From the start of 2009, to the end of July, 2010, Wright averaged a line drive for every four balls with which he makes contact (again, including homers) against right-handed pitching.

Since then, he's averaging a line drive every six balls times he made contact against righties.

To make that easier to grasp, think of it this way.

Let's say that Wright makes contact 300 times against righties this season, a reasonable projection based on his past performance.

If he were hitting at the rate he did in 2009 and two-thirds of 2010, he'd hit about 75 line drives. At his new rate, he'd hit about 50.

Lose 25 line drives in a season and the batting average plummets.

Issues with Breaking Balls
Wright's performance against breaking balls from right-handed pitchers has been an issue, similar to how it was in the early part of 2010.

Last season, Wright had two hits in his first 28 at-bats that ended with a breaking ball (curve or slider) from a righty. But a ground-ball single against a slider from Yankees starter Phil Hughes on May 22 started a run of success on those pitches for Wright that carried through June and held reasonably decent through the rest of the season.

He hit .270 in at-bats ending with those pitches, the rest of the way, including 11 hits that came in two-strike counts.

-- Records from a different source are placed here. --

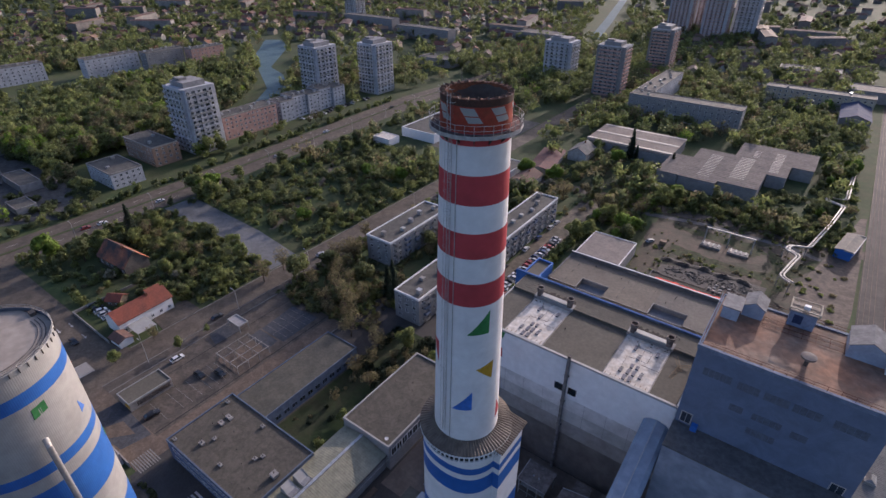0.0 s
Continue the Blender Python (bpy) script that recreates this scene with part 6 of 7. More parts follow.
def tower(label, cx, cy, w, d, floors, wall, stripes=False):
    """A tower block: recessed corner bays, balcony bands, windows and a stepped plant room."""
    h = floors * 2.9 + 1.5
    r = thing("tower_block", (cx, cy, 0), label, "tower block", "tower blocks")
    a, b = w / 2, d / 2
    part("wall", Shape().prism([(-a + 3, -b), (a - 3, -b), (a - 3, -b + 1.5), (a, -b + 1.5), (a, b - 3), (a - 2, b - 3), (a - 2, b), (-a + 3, b), (-a, b - 3), (-a, -b + 3), (-a + 3, -b + 3)], -0.3, h), wall, r)
    part("plant_room", Shape().prism([(-a + 5, -b + 4), (a - 5, -b + 4), (a - 5, b - 4), (-a + 5, b - 4)], h, h + 3.0).box(-a + 6, -b + 6, h + 3.0, 0, 0, h + 4.4), GREYWALL, r)
    part("parapet", Shape().box(-a + 3, -b - 0.15, h - 0.4, a - 3, -b + 0.2, h + 0.7).box(a - 0.2, -b + 1.5, h - 0.4, a + 0.15, b - 3, h + 0.7), TOWERWALL, r)
    for f in range(floors):
        z = 1.6 + f * 2.9
        for k in range(5):
            u = -a + 4.2 + (w - 8.4) * k / 4
            part("window", win_mesh(2.7 if k % 2 else 1.9, 1.7), None, r, at=pose(u, -b, z, 0, 0, 0))
            u = -b + 3.0 + (d - 7.5) * k / 4
            part("window", win_mesh(2.7 if k % 2 else 1.9, 1.7), None, r, at=pose(a, u, z, 0, 0, 90))
        for side in (0, 1):
            us = ((-a + 4.6, 1.5), (0, 2.6), (a - 4.6, 1.5)) if side == 0 else ((-b + 3.6, 1.5), (-1.0, 2.6), (b - 5.2, 1.5))
            comb = [q for u, hw in us for q in ((u - hw, 0.12), (u - hw, 0.95), (u + hw, 0.95), (u + hw, 0.12))]
            comb = [(us[0][0] - us[0][1], 0.0)] + comb + [(us[2][0] + us[2][1], 0.0)]
            comb = [(u, -b - v) for u, v in comb][::-1] if side == 0 else [(a + v, u) for u, v in comb]
            part("balcony", Shape().prism(comb if side else comb[::-1], z - 0.9, z + 0.12), (SILOWHITE, TOWERWALL)[f % 2] if not stripes else PINKWALL, r)
    return r


tower("pale twelve-storey tower block with many windows", -320, 174, 24, 22, 13, TOWERWALL)
tower("pale tower block near the river", -353, 306, 23, 24, 13, TOWERWALL)
tower("pale tower block near the river", -324, 343, 22, 24, 13, TOWERWALL)
tower("grey tower block among trees", -224, 492, 28, 22, 10, TOWERWALL)
tower("striped grey and pink tower block", -160, 452, 24, 20, 13, BLOCKWALL, True)
tower("striped tower block beyond the trees", -152, 562, 22, 24, 13, BLOCKWALL, True)
for x, y, n in ((-150, 770, 20), (-122, 800, 21), (-200, 800, 18), (-175, 835, 18)):
    tower("tall hazy tower block far off", x, y, 28, 24, n, TOWERWALL, n % 2 == 0)
tower("tower block far off", -640, 640, 24, 24, 12, TOWERWALL)
# ---- industrial halls beyond ----
ha = thing("striped_hall", (-96, 333, 0), "long hall with brown roof and pale roof-light strips", "building")
wpart("wall", Shape().box(-121, 316.4, -0.2, -70, 350.6, 6.6), BLOCKWALL, ha)
HALLROOF = mat("weathered_rib_roof", (0.205, 0.168, 0.138), (0.150, 0.124, 0.104), big=0.2, fine=1.0, bump=0.1)
PALELIGHT = mat("pale_roof_light", (0.50, 0.44, 0.36), (0.38, 0.335, 0.28), rough=0.6)
for y0, y1, za, zb in ((316.0, 317.4, 6.6, 6.8), (319.8, 332.0, 7.0, 7.3), (334.4, 347.6, 7.2, 7.5), (349.6, 351.0, 7.3, 7.3)):
    wpart("roof", ribbed(-121.6, y0, za, -69.4, y1, zb, 1.4, 0.06, along="y"), HALLROOF, ha)
for y0, y1 in ((317.4, 319.8), (332.0, 334.4), (347.6, 349.6)):
    wpart("roof_light_strip", Shape().box(-121.4, y0, 6.4, -69.6, y1, 7.55), PALELIGHT, ha)
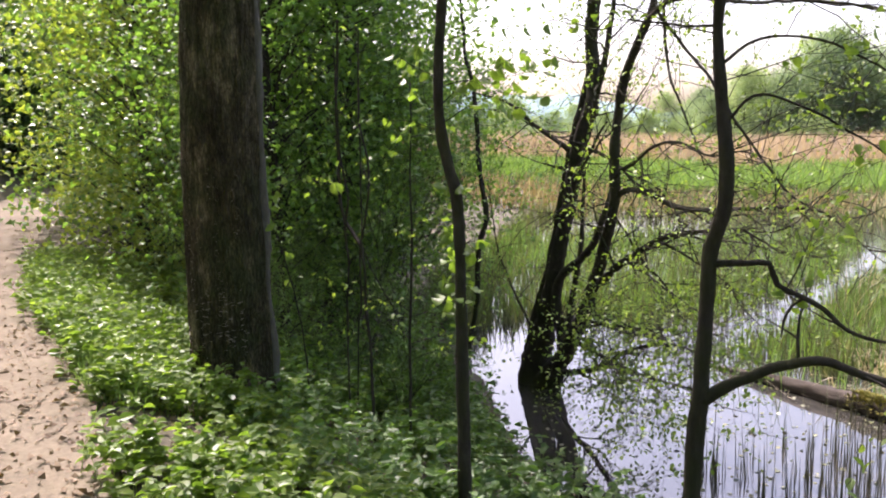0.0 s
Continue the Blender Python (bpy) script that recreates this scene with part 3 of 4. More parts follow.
# ---- the tree of several stems at the water's edge ----
def many_stemmed_tree():
    base = (-7.75, 7.30, 0.0)
    tree = thing("multi_stemmed_tree", "dark tree of several stems leaning out over the water", "tree", base)
    rng = np.random.default_rng(91)
    wood, sites = Build(90), []
    stems = [
        [(-7.86, 7.32, -0.4, 0.20), (-7.79, 7.31, 0.05, 0.165), (-7.70, 7.31, 0.50, 0.12), (-7.62, 7.31, 0.86, 0.095), (-7.47, 7.32, 1.27, 0.080), (-7.28, 7.33, 1.90, 0.070), (-7.10, 7.34, 2.60, 0.062), (-6.95, 7.34, 3.15, 0.058), (-6.70, 7.35, 3.83, 0.050), (-6.6, 7.4, 4.8, 0.038), (-6.5, 7.5, 6.0, 0.02)],
        [(-7.78, 7.30, -0.4, 0.22), (-7.68, 7.29, 0.10, 0.205), (-7.53, 7.28, 0.57, 0.165), (-7.27, 7.23, 1.20, 0.115), (-6.97, 7.16, 1.93, 0.094), (-6.68, 7.08, 2.55, 0.088), (-6.53, 7.04, 2.93, 0.092), (-6.35, 7.0, 3.30, 0.080), (-6.26, 7.02, 3.55, 0.076), (-6.31, 7.04, 4.30, 0.068), (-6.22, 7.04, 4.85, 0.058), (-6.05, 7.1, 6.2, 0.035)],
        [(-7.30, 7.30, 0.0, 0.10), (-7.12, 7.29, 0.40, 0.075), (-7.10, 7.25, 0.82, 0.066), (-7.11, 7.20, 1.11, 0.062), (-7.03, 7.15, 1.36, 0.058), (-6.84, 7.10, 1.55, 0.052), (-6.42, 7.05, 1.81, 0.046), (-6.21, 7.0, 1.98, 0.041), (-6.05, 6.95, 2.20, 0.036), (-5.84, 6.9, 2.51, 0.030), (-5.70, 6.85, 3.0, 0.020), (-5.58, 6.8, 3.6, 0.008)],
        [(-7.82, 7.32, -0.30, 0.18), (-7.55, 7.30, 0.02, 0.155), (-7.30, 7.28, 0.22, 0.125), (-6.97, 7.22, 0.54, 0.105), (-6.74, 7.15, 0.79, 0.092), (-6.40, 7.04, 1.19, 0.080), (-6.10, 6.92, 1.58, 0.069), (-5.71, 6.74, 2.11, 0.060), (-5.50, 6.65, 2.50, 0.057), (-5.455, 6.60, 2.95, 0.051), (-5.40, 6.58, 3.30, 0.047), (-5.22, 6.53, 3.77, 0.043), (-4.89, 6.49, 4.22, 0.038), (-4.80, 6.45, 4.6, 0.032), (-4.65, 6.4, 6.2, 0.015)],
        [(-7.12, 7.29, 0.45, 0.050), (-7.06, 7.30, 0.71, 0.043), (-6.96, 7.30, 1.14, 0.038), (-6.85, 7.30, 1.59, 0.032), (-6.77, 7.30, 2.02, 0.026), (-6.70, 7.28, 2.8, 0.014)],
    ]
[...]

This season, Wright's start against breaking balls from righties has been miserable. He's 4-for-37 in at-bats ending with those pitches, with 13 ending in strikeouts.

When Wright makes contact with those pitches, he's not doing what he used to do best, hit line drives. He has three so far, about half as many as he should have, based on prior performance.

Conclusion
It's still VERY early in the season, and though there are a lot of signs that could indicate issues such as an injury (the news of his lower back issues became public this week) the sample sizes are small, so we're not making any judgments.

After all, a four-hit game, like the one another struggling New York hitter had earlier this week, could change perceptions pretty quickly, and maybe it gets Wright on the right track.